One offseason side-story was that Ingles would likely move from full-time starter to bench leader. He’d be a sixth man playing almost as many minutes as before. That experiment appears to have failed as Ingles clearly thrives when playing with and off the starters, Rudy Gobert in particular.
So when Conley makes his inevitable return, should Snyder move him back to the bench? Or should Royce O’Neale take Ingles’ old spot as first off the bench? Another thing to take into account is the addition of Clarkson. His job is to lead the bench via scoring. Could Ingles thrive in a lineup with a score-first/score-only guys like Clarkson and Mudiay?
Where exactly will Conley fit when he returns?
Perhaps something many Jazz fans have in their mind but may not be willing to point out is how well the team is doing in the absence of Conley. Utah’s eight wins in nine games have only seen 19 minutes of Conley on the floor.
Mitchell has once again assumed the role of primary play-maker and point guard. And once again he is showing he can thrive in that role. In the eight Conley-less games, Mitchell’s averaged 26.1 points, 6.1 assists; a slight bump in scoring and major jump in assists.
It’s not practical or logical in the slightest to suggest the Jazz move on from Conley after just half a season and based on less than 10 games of sample size.

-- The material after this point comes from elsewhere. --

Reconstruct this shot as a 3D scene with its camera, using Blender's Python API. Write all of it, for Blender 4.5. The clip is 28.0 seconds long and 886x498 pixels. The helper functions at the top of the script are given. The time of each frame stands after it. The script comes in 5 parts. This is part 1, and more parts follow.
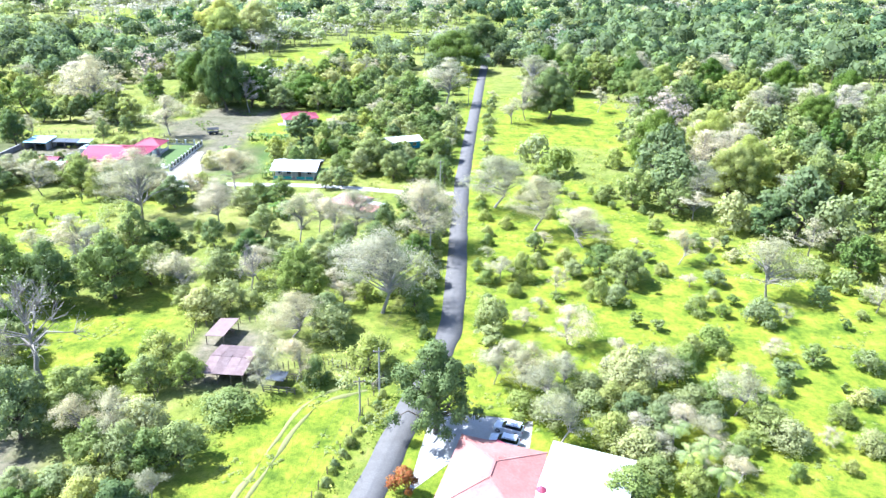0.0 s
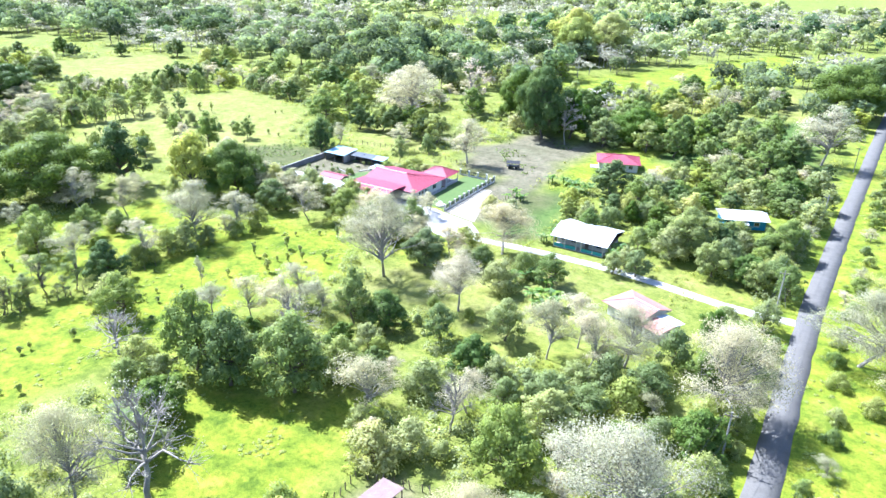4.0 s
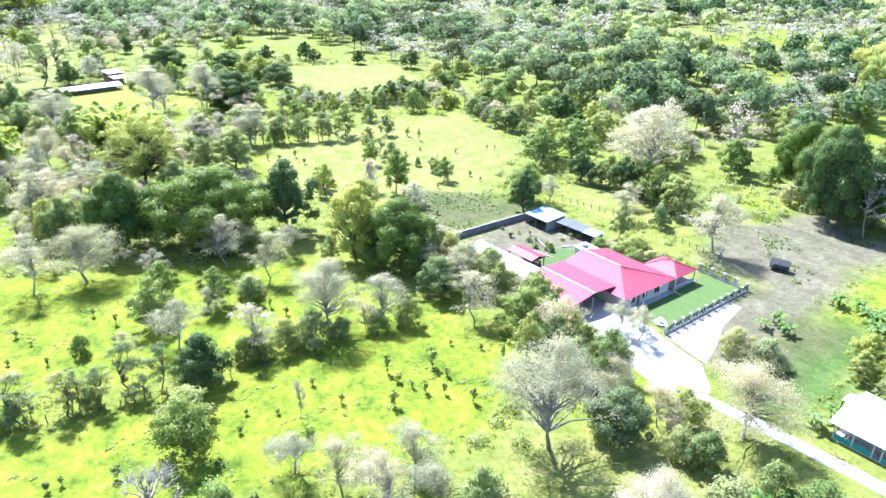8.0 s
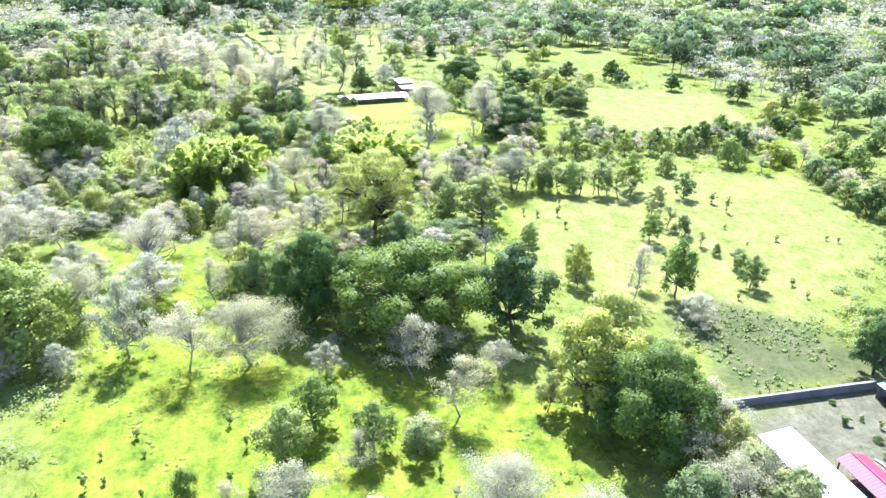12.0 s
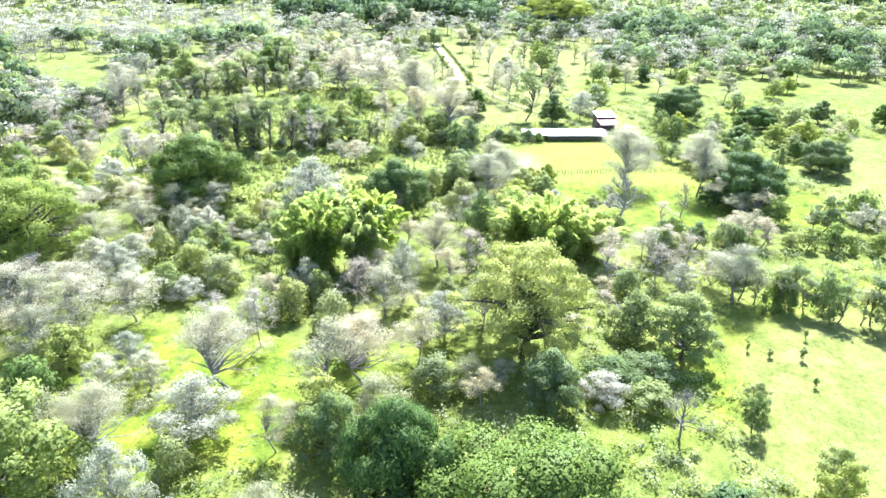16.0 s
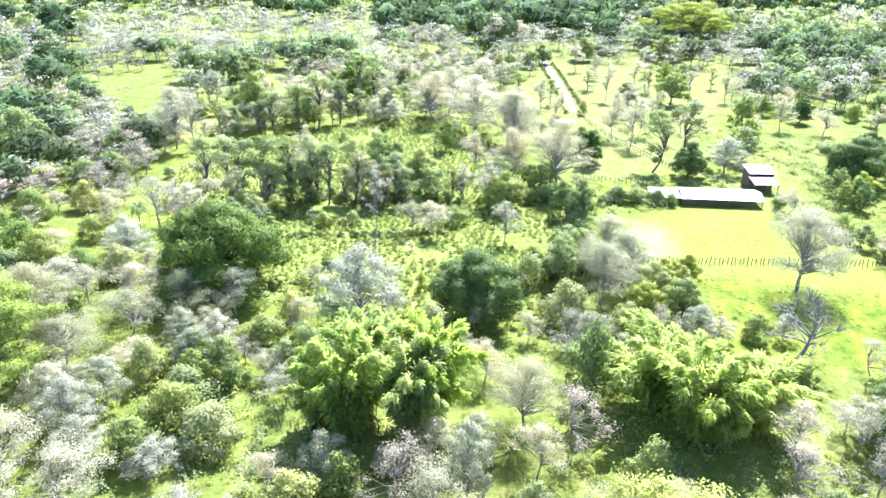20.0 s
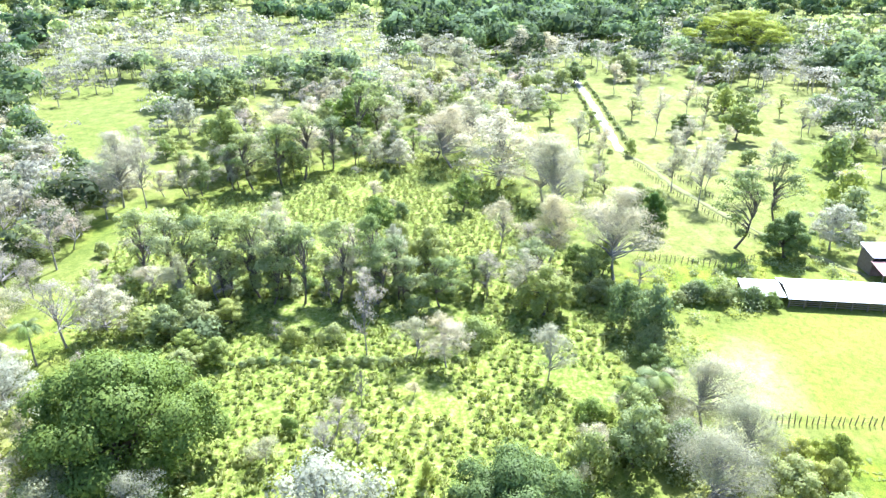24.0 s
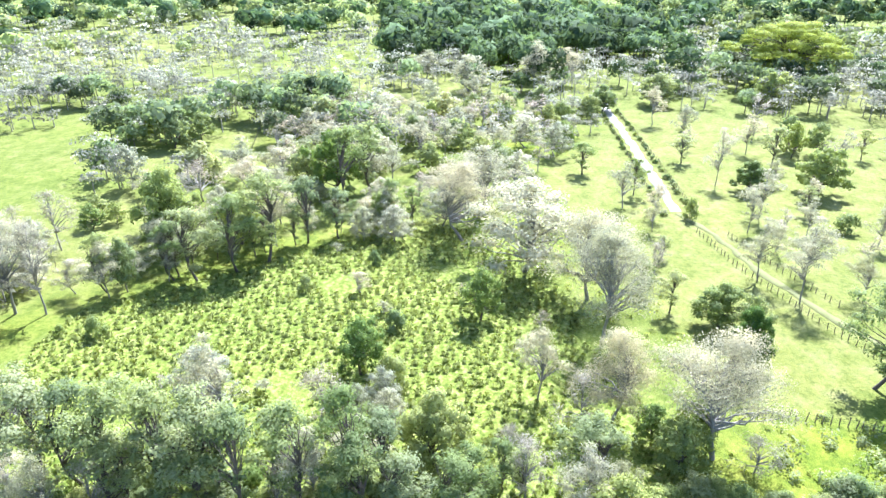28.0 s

But there is room for introspection and reconsideration.
Looking at lineups once again, if the Jazz went back to a Conley-Mitchell-Ingles-Bogdanovic-Gobert starting crew, that may not produce the greatest result. It’s the third-most common lineup this season, seeing 116 floor minutes thus far, but it’s also by far the worst among Utah’s five most common lineups with a -1.9 net rating. The next-worst is Conley-O’Neale-Ingles-Bogdanovic-Gobert, which is +11.4.
An interesting tidbit, however, is that among Utah’s 20 lineups that have seen more than 15 minutes (and that aren’t impossible because certain players have been traded), the two best are lineups where Mitchell and Conley do not share the floor.
A little over 21 of Conley’s 29.4 minutes per game come with Mitchell on the court. It might behoove Snyder to cut that down by a few minutes and stagger his two backcourt scorers. The two are similar in some ways in terms of style, so, reaching into the realms of speculation, it’s possible the two are redundant and not quite complimentary. At least not yet.